View from India: Why so many nations are lining up to join BRICS

11:23 21.08.2023 •

Photo: Reuters

The idea of an alternative multilateral economic organisation like BRICS came from a belief in the late 2000s that the Bretton Woods Institutions were unable to cope with the scale and complexity of the post-Cold War geoeconomic landscape that had seen the rise of new economic centres. Western-led institutions had also become hostage to narrow geopolitical calculations and lacked the vision to co-opt major non-western powers as equal stakeholders at the high table. Then came the 2008 global financial crisis. It soon became apparent that the US was losing the capacity and will to write the next chapter on globalisation. BRICS (an acronym for Brazil, Russia, India, China, and South Africa) emerged as a stabilizer as well as a potential challenger to the old US-designed regime, and the first summit was held in 2009. BRICS represent about 27% of the world’s geographic areas and 42% of the world’s population, notes Zorawar Daulet Singh, an Indian historian and author of ‘Powershift: India-China Relations in a Multipolar World’.

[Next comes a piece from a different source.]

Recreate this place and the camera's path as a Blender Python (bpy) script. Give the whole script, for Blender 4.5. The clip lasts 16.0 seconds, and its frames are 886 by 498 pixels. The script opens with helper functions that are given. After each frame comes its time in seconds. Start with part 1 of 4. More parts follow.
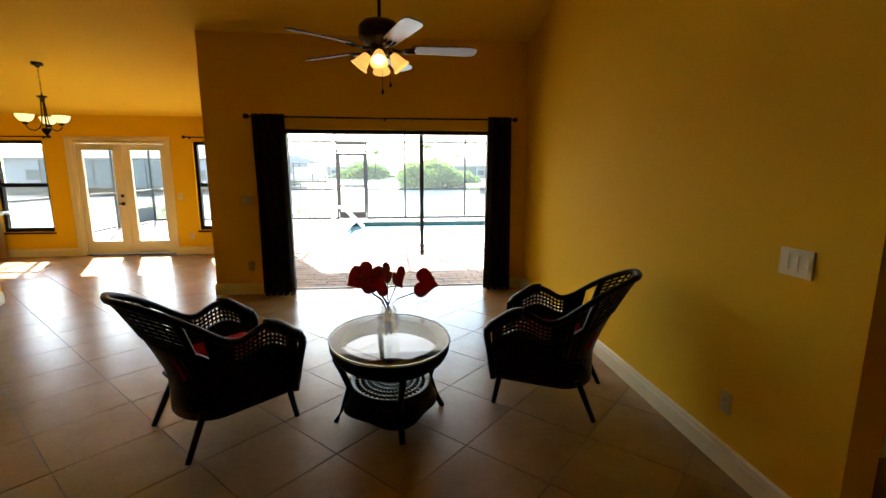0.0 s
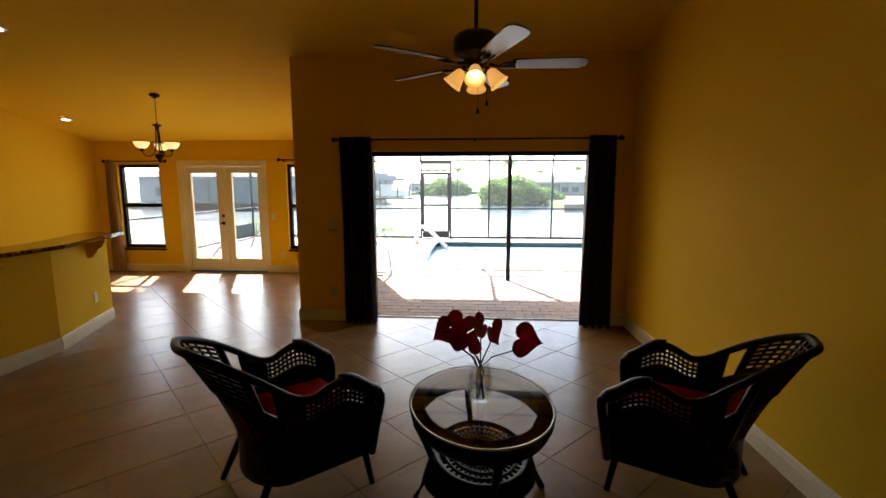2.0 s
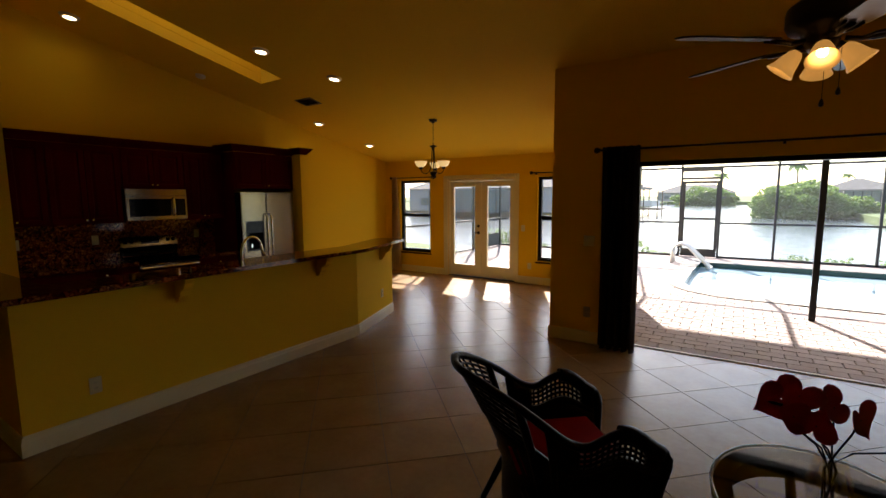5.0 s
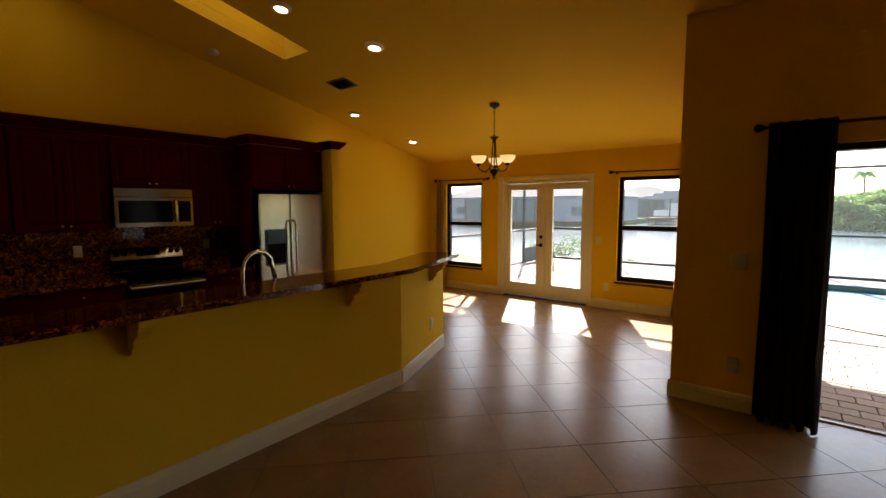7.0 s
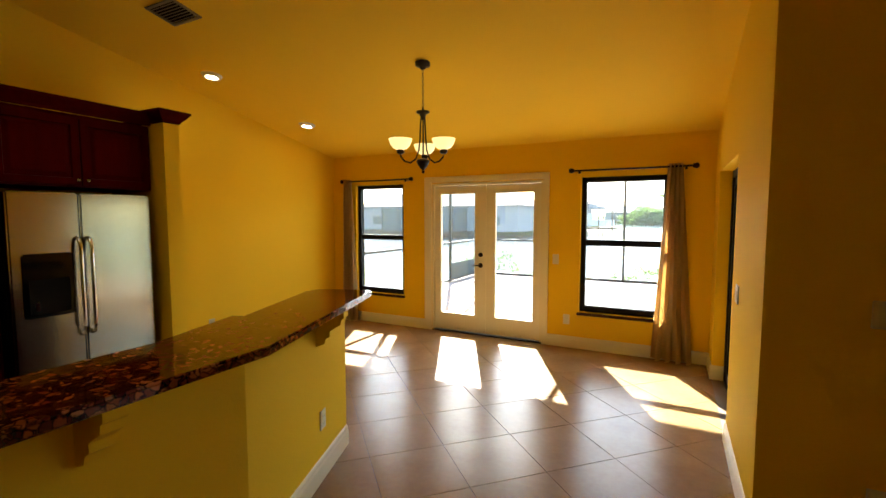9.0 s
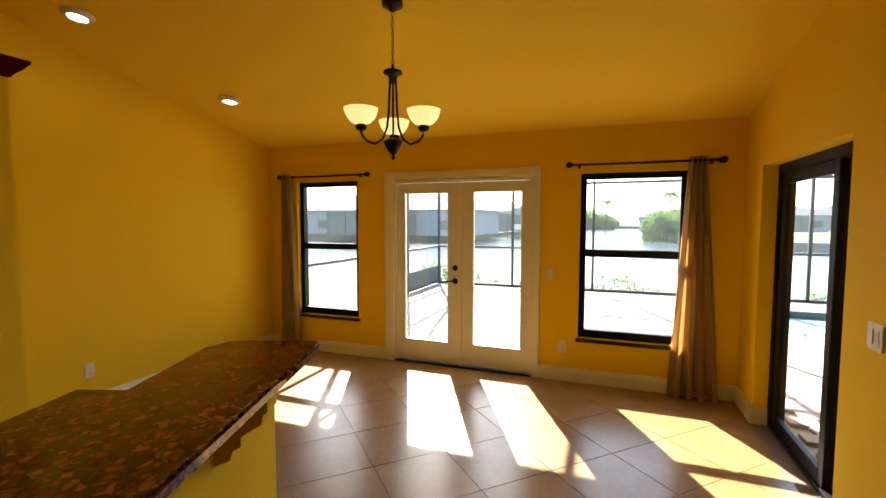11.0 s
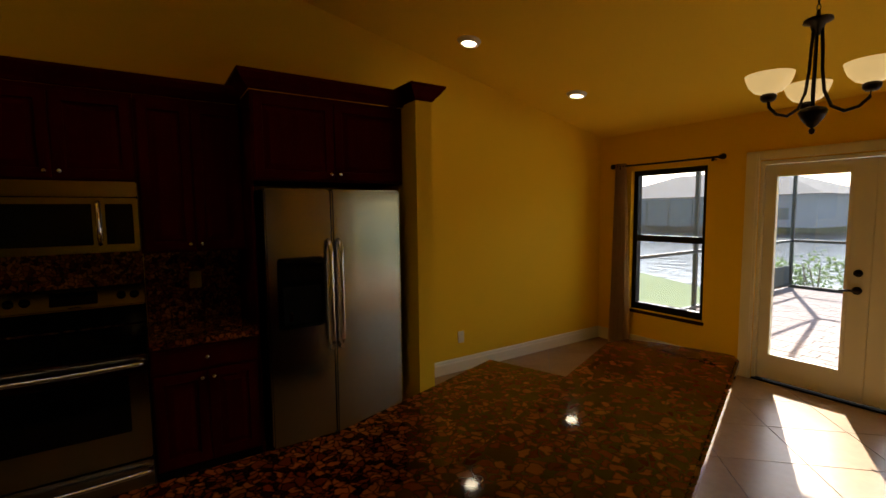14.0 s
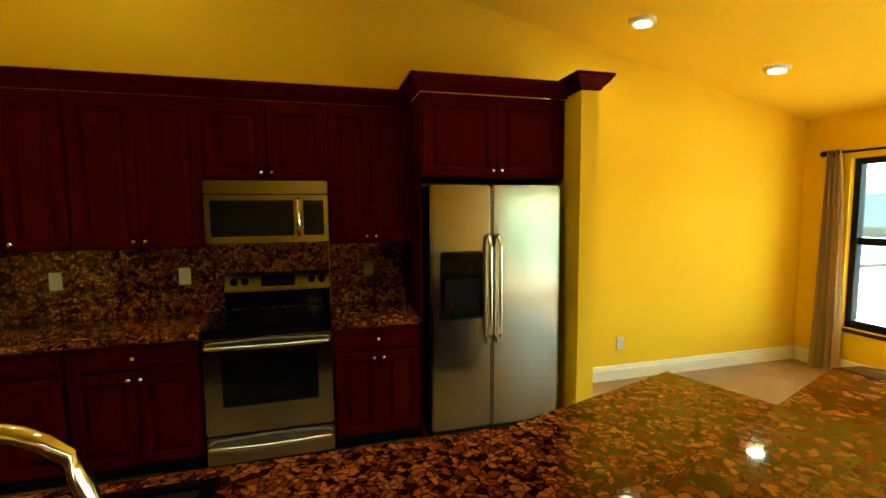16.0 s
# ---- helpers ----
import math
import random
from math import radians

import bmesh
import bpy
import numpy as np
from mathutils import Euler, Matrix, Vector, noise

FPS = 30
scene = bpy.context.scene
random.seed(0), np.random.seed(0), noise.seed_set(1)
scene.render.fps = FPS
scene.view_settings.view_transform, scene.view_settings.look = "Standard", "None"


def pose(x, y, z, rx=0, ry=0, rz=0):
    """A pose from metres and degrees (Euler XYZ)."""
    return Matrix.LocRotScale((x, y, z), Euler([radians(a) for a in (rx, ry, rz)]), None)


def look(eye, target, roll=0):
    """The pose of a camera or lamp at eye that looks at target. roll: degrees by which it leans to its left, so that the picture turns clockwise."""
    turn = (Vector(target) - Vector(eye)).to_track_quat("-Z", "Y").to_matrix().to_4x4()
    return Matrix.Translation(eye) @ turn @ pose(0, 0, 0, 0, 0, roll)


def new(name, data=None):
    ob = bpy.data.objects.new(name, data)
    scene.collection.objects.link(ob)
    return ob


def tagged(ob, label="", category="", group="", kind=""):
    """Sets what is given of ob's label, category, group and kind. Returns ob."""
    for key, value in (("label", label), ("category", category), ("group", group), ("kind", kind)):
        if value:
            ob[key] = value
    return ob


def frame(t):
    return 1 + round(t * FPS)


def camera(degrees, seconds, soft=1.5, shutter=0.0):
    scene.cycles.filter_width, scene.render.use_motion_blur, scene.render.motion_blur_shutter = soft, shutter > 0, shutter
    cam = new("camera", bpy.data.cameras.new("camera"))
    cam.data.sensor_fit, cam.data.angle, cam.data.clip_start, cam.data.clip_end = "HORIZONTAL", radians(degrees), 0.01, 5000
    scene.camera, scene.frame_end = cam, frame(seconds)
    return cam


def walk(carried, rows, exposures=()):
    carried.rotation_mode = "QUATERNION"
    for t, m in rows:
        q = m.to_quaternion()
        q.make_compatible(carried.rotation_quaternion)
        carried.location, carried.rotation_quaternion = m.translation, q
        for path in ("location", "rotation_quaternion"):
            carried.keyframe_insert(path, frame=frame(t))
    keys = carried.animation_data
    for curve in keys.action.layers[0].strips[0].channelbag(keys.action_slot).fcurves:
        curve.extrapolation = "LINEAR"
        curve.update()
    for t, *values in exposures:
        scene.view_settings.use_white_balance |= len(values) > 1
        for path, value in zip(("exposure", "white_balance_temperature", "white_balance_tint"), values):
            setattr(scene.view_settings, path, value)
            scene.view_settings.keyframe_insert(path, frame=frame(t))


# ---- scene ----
cam = camera(89.3, 16.0)
PATH = [
    (0, (-0.052, -0.039, 1.534), (0.168, 1.918, 1.188), 0.1),
    (0.5, (-0.034, 0.177, 1.555), (0.188, 2.134, 1.212), -0.0),
    (1, (-0.011, 0.358, 1.555), (0.173, 2.328, 1.258), 0.1),
    (1.5, (-0.065, 0.444, 1.594), (-0.027, 2.424, 1.311), 0.0),
    (2, (-0.134, 0.422, 1.619), (-0.267, 2.398, 1.343), -0.0),
    (2.5, (-0.168, 0.487, 1.625), (-0.5, 2.442, 1.363), -0.1),
    (3, (-0.187, 0.513, 1.628), (-0.699, 2.43, 1.378), -0.1),
    (3.5, (-0.247, 0.52, 1.651), (-0.933, 2.383, 1.403), -0.3),
    (4, (-0.289, 0.516, 1.644), (-1.136, 2.312, 1.409), -0.3),
    (4.5, (-0.323, 0.529, 1.669), (-1.301, 2.258, 1.436), -0.4),
    (5, (-0.418, 0.583, 1.666), (-1.512, 2.241, 1.435), -0.3),
    (7.5, (-1.86, 1.951, 1.59), (-3.079, 3.525, 1.401), -0.1),
    (8, (-2.17, 2.358, 1.612), (-3.319, 3.985, 1.441), -0.6),
    (8.2, (-2.255, 2.518, 1.598), (-3.366, 4.173, 1.428), -0.2),
    (8.5, (-2.411, 2.738, 1.571), (-3.442, 4.445, 1.419), -0.4),
    (9, (-2.61, 3.172, 1.582), (-3.521, 4.947, 1.434), -0.0),
    (11.5, (-3.398, 4.15, 1.582), (-4.089, 6.023, 1.455), 0.0),
    (12, (-3.441, 4.158, 1.585), (-4.321, 5.947, 1.434), -0.1),
    (12.5, (-3.495, 4.106, 1.594), (-4.595, 5.768, 1.431), 0.0),
    (13, (-3.572, 4.037, 1.613), (-4.887, 5.534, 1.439), 0.2),
    (13.5, (-3.648, 3.964, 1.617), (-5.155, 5.267, 1.44), -0.2),
    (14, (-3.703, 3.921, 1.603), (-5.369, 5.013, 1.432), -0.6),
    (14.5, (-3.739, 3.894, 1.612), (-5.51, 4.803, 1.432), -0.6),
    (15, (-3.759, 3.895, 1.597), (-5.601, 4.655, 1.424), -0.6),
    (15.5, (-3.765, 3.876, 1.589), (-5.653, 4.516, 1.42), -0.5),
    (16, (-3.771, 3.844, 1.592), (-5.696, 4.357, 1.416), -0.5),
]
walk(cam, [(t, look(eye, target, roll)) for t, eye, target, roll in PATH],
     exposures=[(0, 3.2, 6850, 3), (1.0, 2.9, 6850, 5), (2.5, 2.25, 7000, 10), (3.5, 1.75, 7200, 13), (5, 1.75, 7200, 13), (7.5, 2.4, 7100, 9), (9, 2.95, 6750, 1), (11.5, 2.28, 6800, 5), (12.5, 1.65, 6800, 8), (13.5, 1.45, 7000, 10), (14.5, 1.8, 7000, 11), (15, 2.8, 6700, 0), (15.5, 3.68, 6400, -19), (16, 4.2, 6200, -30)])

# ---- world, sun, exposure ----
SUN = Vector((-0.53, 1.13, 1.0)).normalized()
world = bpy.data.worlds.new("world")
scene.world = world
world.use_nodes = True
wn = world.node_tree.nodes
sky = wn.new("ShaderNodeTexSky")
sky.sky_type, sky.sun_disc = "NISHITA", False
sky.sun_elevation, sky.sun_rotation = math.asin(SUN.z), math.atan2(SUN.x, SUN.y)
sky.air_density, sky.dust_density, sky.ozone_density = 1.0, 0.9, 1.2
world.node_tree.links.new(sky.outputs[0], wn["Background"].inputs[0])
wn["Background"].inputs[1].default_value = 0.15
sun = new("sun", bpy.data.lights.new("sun", "SUN"))
sun.data.energy, sun.data.angle, sun.data.color = 5.0, radians(0.5), (1.0, 0.985, 0.96)
sun.matrix_world = look(SUN * 60, (0, 0, 0))


# ---- materials ----
def mat(name, color, rough=0.5, metal=0.0, vary=0.12, scale=6.0, bump=0.0, fine=120.0, tint=None, random_piece=0.0, spec=None, stretch=None, coat=0.0):
    m = bpy.data.materials.new(name)
    m.use_nodes = True
    n, l = m.node_tree.nodes, m.node_tree.links
    b = n["Principled BSDF"]
    b.inputs["Roughness"].default_value, b.inputs["Metallic"].default_value = rough, metal
    if spec is not None:
        b.inputs["Specular IOR Level"].default_value = spec
    b.inputs["Coat Weight"].default_value = coat
    co = n.new("ShaderNodeTexCoord")
    src = co.outputs["Object"]
    if random_piece:
        src = n.new("ShaderNodeNewGeometry").outputs["Position"]
    if stretch:
        mp = n.new("ShaderNodeMapping")
        mp.inputs["Scale"].default_value = stretch
        l.new(src, mp.inputs[0])
        src = mp.outputs[0]
    big, small = n.new("ShaderNodeTexNoise"), n.new("ShaderNodeTexNoise")
    for t, sc, de in ((big, scale, 5), (small, fine, 3)):
        t.inputs["Scale"].default_value, t.inputs["Detail"].default_value = sc, de
        l.new(src, t.inputs["Vector"])
    mix = n.new("ShaderNodeMix")
    mix.data_type = "RGBA"
    other = tint or tuple(c * (1 - vary) for c in color)
    mix.inputs["A"].default_value = (*color, 1)
    mix.inputs["B"].default_value = (*other, 1)
    add = n.new("ShaderNodeMath")
    add.operation = "MULTIPLY_ADD"
    add.inputs[1].default_value, add.inputs[2].default_value = 0.35, 0.0
    l.new(small.outputs[0], add.inputs[0])
    add2 = n.new("ShaderNodeMath")
    add2.operation = "MULTIPLY_ADD"
    add2.inputs[1].default_value = 0.75
    l.new(big.outputs[0], add2.inputs[0])
    l.new(add.outputs[0], add2.inputs[2])
    last = add2.outputs[0]
    l.new(last, mix.inputs["Factor"])
    out = mix.outputs["Result"]
    if random_piece:
        info, geo, hsv = n.new("ShaderNodeObjectInfo"), n.new("ShaderNodeNewGeometry"), n.new("ShaderNodeHueSaturation")
        val = 1.0 - random_piece
        for o in (info.outputs["Random"], geo.outputs["Random Per Island"]):
            m3 = n.new("ShaderNodeMath")
            m3.operation = "MULTIPLY_ADD"
            m3.inputs[1].default_value = random_piece
            l.new(o, m3.inputs[0])
            if isinstance(val, float):
                m3.inputs[2].default_value = val
            else:
                l.new(val, m3.inputs[2])
            val = m3.outputs[0]
        l.new(val, hsv.inputs["Value"])
        l.new(out, hsv.inputs["Color"])
        out = hsv.outputs[0]
    l.new(out, b.inputs["Base Color"])
    rr = n.new("ShaderNodeMath")
    rr.operation = "MULTIPLY_ADD"
    rr.inputs[1].default_value, rr.inputs[2].default_value = 0.12, rough - 0.06
    l.new(big.outputs[0], rr.inputs[0])
    if not random_piece:
        l.new(rr.outputs[0], b.inputs["Roughness"])
    if bump:
        bp = n.new("ShaderNodeBump")
        bp.inputs["Strength"].default_value, bp.inputs["Distance"].default_value = bump, 0.004
        l.new(small.outputs[0], bp.inputs["Height"])
        l.new(bp.outputs[0], b.inputs["Normal"])
    return m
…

With its 15th summit set to be held in Johannesburg from Aug 22-24, expansion is expected to be on the agenda. The proof that things are not quite working in the West-led model is the fact that dozens of countries, including Saudi Arabia, Argentina and Egypt, are lining up to join BRICS. There is a palpable demand across the Global South for responsive governance institutions that are not handmaidens of a single major power or bloc. BRICS’ weakness — that it lacks the cohesiveness of the West and that its members are not part of a common security or civilizational community — is actually its main virtue over the long term. The norm of equality has been enshrined as a conscious antithesis to the hierarchical Bretton Woods format. India bought into this process precisely because it is based on democratic governance structures.

We can point to three contributions of BRICS to the world. The first is normative power. While the majority of the world’s economies, including BRICS members, would like to increase their engagement with globalisation and with the West, they want to pursue this without having to change their political system, culture, domestic policies, foreign policies or civilizational identity in the process. BRICS legitimises such an inclusive globalisation model. In this sense, BRICS is not revolutionary in its world order outlook at all: it is merely seeking to buttress the concept of sovereignty and free will in international relations. The strings-attached approach of western geoeconomic engagement is being resoundingly rejected by the world.

Second, the most visible success for BRICS at an economic level has been the founding of the New Development Bank (NDB) in 2014. Since its launch, the NDB has financed almost 100 projects with US$34 billion, mainly in core infrastructure sectors (water, transportation, clean energy, digital etc.) that do not typically attract conventional forms of credit. Expanding the bank’s membership and hence its capital base will widen the development finance role of BRICS over time. According to one study, by the mid-2030s, the NDB could reach a loan stock of US$350 billion exceeding World Bank finance.

Another pressing issue that BRICS has been vocal about for years is the need for a sustainable global financial architecture that can support a trading and investment system of interdependence that is not dependent on a single currency. The Ukraine war, or rather the western response to it, has finally brought home the systemic risk in persisting with the old framework. Not only are countries that seek to voluntarily engage in a variety of commercial, energy and financial transactions being held hostage, the stability of the entire economic system is being jeopardised by the policy of a single power. This is an unacceptable and unsustainable state of affairs, especially if we are talking about a multipolar world order.

Therefore, devising means to insulate and protect economic interdependence is now a common strategic objective for BRICS.

The other big shock to BRICS has been the US attempt to illegally freeze $300 billion in Russian foreign currency reserves held in US treasury bonds. The US Treasury Secretary recently admitted, “We have on this small scale seized assets, but there are certainly legal challenges in doing more than that.” But the damage has been done. India, China, and dozens of other countries who invest heavily in US government bonds and park their gold reserves overseas must now reckon with the prospect of their sovereign assets being frozen or forfeited in a future crisis scenario. As Russia’s foreign minister Sergei Lavrov remarked last month, there is a desire by all BRICS members to develop financial mechanisms that secure them from “the arbitrariness of any external player”. He also clarified there are many ideas on how to achieve this.

If the 2008 global financial crisis was the initial impetus for BRICS, the ripple effects of the Ukraine war have been a turning point. The US weaponisation of public goods has alarmed even those states not hostile to the West for the necessity of a truly inclusive globalisation. BRICS is poised to play a vital role in the evolution of this process, Daulet Singh stresses.